INSTRUCTIONS TO FOLLOW => Output the full listing below exactly as it reads, and skip anything that is a picture.

-- Start of MATERIAL --

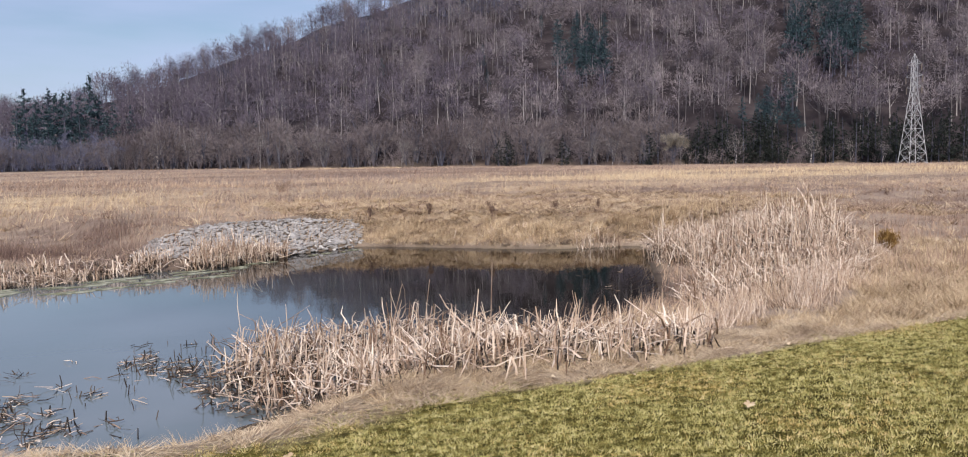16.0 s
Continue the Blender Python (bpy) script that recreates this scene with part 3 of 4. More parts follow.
def wood_places(n, az0, az1, near, deep, seed):
    r = np.random.RandomState(seed)
    az = r.uniform(az0, az1, n)
    rr = np.interp(az, [-40, -25, -14, 0, 10, 30, 60, 75], [188, 194, 258, 298, 290, 262, 268, 275]) + near + r.uniform(0, 1, n) * deep
    x, y = rr * np.sin(np.radians(az)), rr * np.cos(np.radians(az))
    return on_ground(x, y, 0.2)


places = wood_places(650, -40, 12, 2, 70, 61)
places = np.concatenate([places, wood_places(800, -9, 12, 60, 420, 64), wood_places(450, -40, -8, 0, 60, 68)])
tower_az = np.degrees(np.arctan2(places[:, 0], places[:, 1]))
places = places[~((tower_az > 0.7) & (tower_az < 2.3)) | (rng.uniform(0, 1, len(places)) < 0.15)]     # the cleared strip before the far tower
place_az = np.degrees(np.arctan2(places[:, 0], places[:, 1]))
v, f, ix = scatter(far_kinds, places, rng.uniform(0.55, 0.85, len(places)) * np.interp(place_az, [-18, -12], [0.85, 1.0]))
tagged(mesh_object("far_woods", v, f, [BARK, TWIG_HAZE], ix), "dense leafless woods behind the meadow", "woods", kind="stuff")
places = wood_places(2000, 7, 76, 30, 212, 62)
pr, pa = np.hypot(places[:, 0], places[:, 1]), np.degrees(np.arctan2(places[:, 0], places[:, 1]))
dark = ((pa > 39) & (pa < 44) & (pr > 330) & (pr < 390)) | ((pa > 53.5) & (pa < 59.5) & (pr > 335) & (pr < 415)) | ((pa > 50.5) & (pa < 55.5) & (pr > 288) & (pr < 318)) | ((pa > 56) & (pr < 292)) | ((pa > 7.3) & (pa < 13.4) & (pr < 350))
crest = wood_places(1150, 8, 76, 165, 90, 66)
places = places[~dark | (rng.uniform(0, 1, len(places)) < 0.2)]
# trees towards the sunlit eastern slope get the brighter twig colour
lit_slope = (np.degrees(np.arctan2(places[:, 0], places[:, 1])) > 31 + 5 * rng.normal(0, 1, len(places))) & (rng.uniform(0, 1, len(places)) < 0.7)
v, f, ix = scatter(hill_kinds, places[~lit_slope], rng.uniform(0.7, 1.25, (~lit_slope).sum()))
v3, f3, ix3 = scatter(hill_kinds, places[lit_slope], rng.uniform(0.7, 1.25, lit_slope.sum()))
tagged(mesh_object("hillside_woods", v3, f3, [BARK_FAR, TWIG_LIT], ix3), "leafless pinkish-grey hillside woods, coloured paler for the slope's light", "woods", kind="stuff")
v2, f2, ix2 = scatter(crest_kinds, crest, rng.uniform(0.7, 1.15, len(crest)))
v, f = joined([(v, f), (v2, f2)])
# crest twigs use the bluer material, as haze over the hilltop
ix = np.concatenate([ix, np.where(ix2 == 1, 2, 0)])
tagged(mesh_object("hillside_woods", v, f, [BARK_FAR, TWIG_HILL, TWIG_HAZE], ix), "leafless brown woods covering the steep hillside", "woods", kind="stuff")
places = wood_places(250, 5, 47, 0, 24, 67)
place_az = np.degrees(np.arctan2(places[:, 0], places[:, 1]))
v, f, ix = scatter(dome_kinds, places, rng.uniform(0.75, 1.4, len(places)) * np.interp(place_az, [11, 15], [0.65, 1.0]))
tagged(mesh_object("foot_woods", v, f, [BARK, BRUSH], ix), "rounded mauve-brown leafless trees along the hill's foot", "woods", kind="stuff")
places = np.concatenate([wood_places(420, -38, 12, -3, 16, 63), wood_places(260, 10, 76, -5, 10, 65)])
sizes = np.concatenate([rng.uniform(0.5, 1.0, 420), rng.uniform(0.5, 1.0, 260)])
for lo, hi, mat in ((0, 420, TWIG_HAZE), (420, 680, BRUSH)):
    v, f, ix = scatter(brush_kinds, places[lo:hi], sizes[lo:hi])
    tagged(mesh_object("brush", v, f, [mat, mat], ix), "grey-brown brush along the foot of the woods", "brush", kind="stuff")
# distant ridge: a ragged line of tree tops, coloured with the haze's blue
ridge_az = rng.uniform(-45, 14, 1400)
ridge_r = rng.uniform(1180, 1420, 1400)
places = on_ground(ridge_r * np.sin(np.radians(ridge_az)), ridge_r * np.cos(np.radians(ridge_az)), 1.0)
ridge_kinds = [grow_far(160 + i, 13, 6.0, 2, 20, 0.4) for i in range(4)]
v, f, ix = scatter(ridge_kinds, places, rng.uniform(0.25, 0.55, len(places)))
tagged(mesh_object("ridge_woods", v, f, [RIDGE_HAZE, RIDGE_HAZE], ix), "dark woods along the distant low ridge, coloured haze-blue", "woods", kind="stuff")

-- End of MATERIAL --

WRITTEN SOLUTION =>
16.0 s
Continue the Blender Python (bpy) script that recreates this scene with part 3 of 4. More parts follow.
def wood_places(n, az0, az1, near, deep, seed):
    r = np.random.RandomState(seed)
    az = r.uniform(az0, az1, n)
    rr = np.interp(az, [-40, -25, -14, 0, 10, 30, 60, 75], [188, 194, 258, 298, 290, 262, 268, 275]) + near + r.uniform(0, 1, n) * deep
    x, y = rr * np.sin(np.radians(az)), rr * np.cos(np.radians(az))
    return on_ground(x, y, 0.2)


places = wood_places(650, -40, 12, 2, 70, 61)
places = np.concatenate([places, wood_places(800, -9, 12, 60, 420, 64), wood_places(450, -40, -8, 0, 60, 68)])
tower_az = np.degrees(np.arctan2(places[:, 0], places[:, 1]))
places = places[~((tower_az > 0.7) & (tower_az < 2.3)) | (rng.uniform(0, 1, len(places)) < 0.15)]     # the cleared strip before the far tower
place_az = np.degrees(np.arctan2(places[:, 0], places[:, 1]))
v, f, ix = scatter(far_kinds, places, rng.uniform(0.55, 0.85, len(places)) * np.interp(place_az, [-18, -12], [0.85, 1.0]))
tagged(mesh_object("far_woods", v, f, [BARK, TWIG_HAZE], ix), "dense leafless woods behind the meadow", "woods", kind="stuff")
places = wood_places(2000, 7, 76, 30, 212, 62)
pr, pa = np.hypot(places[:, 0], places[:, 1]), np.degrees(np.arctan2(places[:, 0], places[:, 1]))
dark = ((pa > 39) & (pa < 44) & (pr > 330) & (pr < 390)) | ((pa > 53.5) & (pa < 59.5) & (pr > 335) & (pr < 415)) | ((pa > 50.5) & (pa < 55.5) & (pr > 288) & (pr < 318)) | ((pa > 56) & (pr < 292)) | ((pa > 7.3) & (pa < 13.4) & (pr < 350))
crest = wood_places(1150, 8, 76, 165, 90, 66)
places = places[~dark | (rng.uniform(0, 1, len(places)) < 0.2)]
# trees towards the sunlit eastern slope get the brighter twig colour
lit_slope = (np.degrees(np.arctan2(places[:, 0], places[:, 1])) > 31 + 5 * rng.normal(0, 1, len(places))) & (rng.uniform(0, 1, len(places)) < 0.7)
v, f, ix = scatter(hill_kinds, places[~lit_slope], rng.uniform(0.7, 1.25, (~lit_slope).sum()))
v3, f3, ix3 = scatter(hill_kinds, places[lit_slope], rng.uniform(0.7, 1.25, lit_slope.sum()))
tagged(mesh_object("hillside_woods", v3, f3, [BARK_FAR, TWIG_LIT], ix3), "leafless pinkish-grey hillside woods, coloured paler for the slope's light", "woods", kind="stuff")
v2, f2, ix2 = scatter(crest_kinds, crest, rng.uniform(0.7, 1.15, len(crest)))
v, f = joined([(v, f), (v2, f2)])
# crest twigs use the bluer material, as haze over the hilltop
ix = np.concatenate([ix, np.where(ix2 == 1, 2, 0)])
tagged(mesh_object("hillside_woods", v, f, [BARK_FAR, TWIG_HILL, TWIG_HAZE], ix), "leafless brown woods covering the steep hillside", "woods", kind="stuff")
places = wood_places(250, 5, 47, 0, 24, 67)
place_az = np.degrees(np.arctan2(places[:, 0], places[:, 1]))
v, f, ix = scatter(dome_kinds, places, rng.uniform(0.75, 1.4, len(places)) * np.interp(place_az, [11, 15], [0.65, 1.0]))
tagged(mesh_object("foot_woods", v, f, [BARK, BRUSH], ix), "rounded mauve-brown leafless trees along the hill's foot", "woods", kind="stuff")
places = np.concatenate([wood_places(420, -38, 12, -3, 16, 63), wood_places(260, 10, 76, -5, 10, 65)])
sizes = np.concatenate([rng.uniform(0.5, 1.0, 420), rng.uniform(0.5, 1.0, 260)])
for lo, hi, mat in ((0, 420, TWIG_HAZE), (420, 680, BRUSH)):
    v, f, ix = scatter(brush_kinds, places[lo:hi], sizes[lo:hi])
    tagged(mesh_object("brush", v, f, [mat, mat], ix), "grey-brown brush along the foot of the woods", "brush", kind="stuff")
# distant ridge: a ragged line of tree tops, coloured with the haze's blue
ridge_az = rng.uniform(-45, 14, 1400)
ridge_r = rng.uniform(1180, 1420, 1400)
places = on_ground(ridge_r * np.sin(np.radians(ridge_az)), ridge_r * np.cos(np.radians(ridge_az)), 1.0)
ridge_kinds = [grow_far(160 + i, 13, 6.0, 2, 20, 0.4) for i in range(4)]
v, f, ix = scatter(ridge_kinds, places, rng.uniform(0.25, 0.55, len(places)))
tagged(mesh_object("ridge_woods", v, f, [RIDGE_HAZE, RIDGE_HAZE], ix), "dark woods along the distant low ridge, coloured haze-blue", "woods", kind="stuff")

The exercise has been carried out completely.